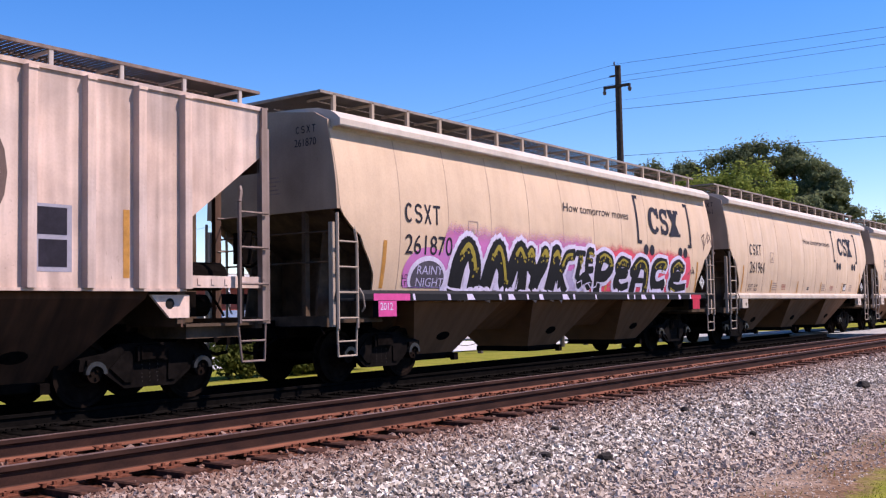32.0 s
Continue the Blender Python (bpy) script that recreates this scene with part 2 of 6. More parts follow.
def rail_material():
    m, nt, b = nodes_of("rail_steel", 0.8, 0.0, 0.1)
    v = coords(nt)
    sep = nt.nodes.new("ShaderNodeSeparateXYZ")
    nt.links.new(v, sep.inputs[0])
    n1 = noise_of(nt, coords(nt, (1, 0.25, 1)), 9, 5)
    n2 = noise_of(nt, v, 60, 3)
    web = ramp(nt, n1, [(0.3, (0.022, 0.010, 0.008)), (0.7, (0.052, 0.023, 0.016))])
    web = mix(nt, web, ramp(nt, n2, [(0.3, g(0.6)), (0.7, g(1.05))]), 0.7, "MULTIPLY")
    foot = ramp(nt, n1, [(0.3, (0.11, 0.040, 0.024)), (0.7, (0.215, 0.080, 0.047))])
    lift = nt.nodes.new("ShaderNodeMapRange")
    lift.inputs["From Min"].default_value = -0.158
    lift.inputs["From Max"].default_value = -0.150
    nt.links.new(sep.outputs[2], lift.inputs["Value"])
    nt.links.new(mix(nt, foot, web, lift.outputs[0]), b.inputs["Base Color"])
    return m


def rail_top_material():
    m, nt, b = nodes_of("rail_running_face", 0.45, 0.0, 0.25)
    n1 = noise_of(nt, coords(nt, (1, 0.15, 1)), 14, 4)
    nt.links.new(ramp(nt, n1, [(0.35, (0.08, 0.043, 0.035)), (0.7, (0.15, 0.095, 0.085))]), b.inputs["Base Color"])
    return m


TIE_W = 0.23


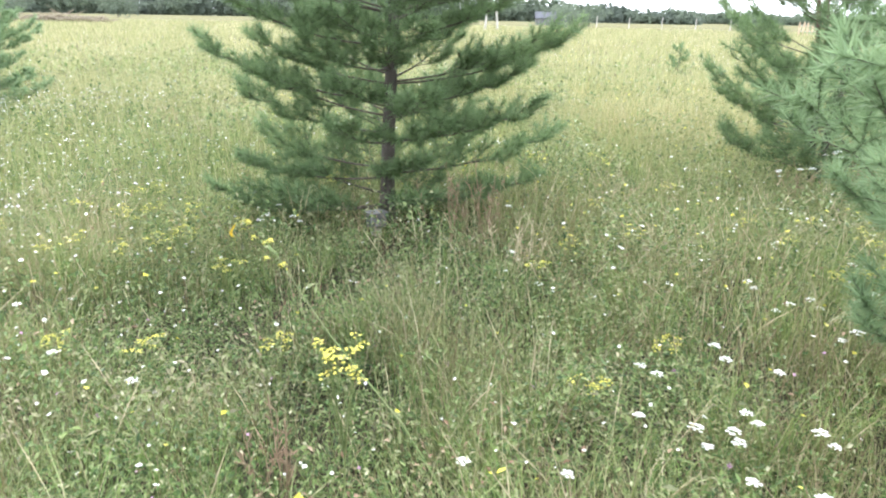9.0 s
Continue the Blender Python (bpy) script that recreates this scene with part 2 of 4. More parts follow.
•••
**BRIEF**
Scan the lines for the string "this". Pick out every line that has it.

**ANSWER**
Continue the Blender Python (bpy) script that recreates this scene with part 2 of 6. More parts follow.
Continue the Blender Python (bpy) script that recreates this scene with part 2 of 4. More parts follow.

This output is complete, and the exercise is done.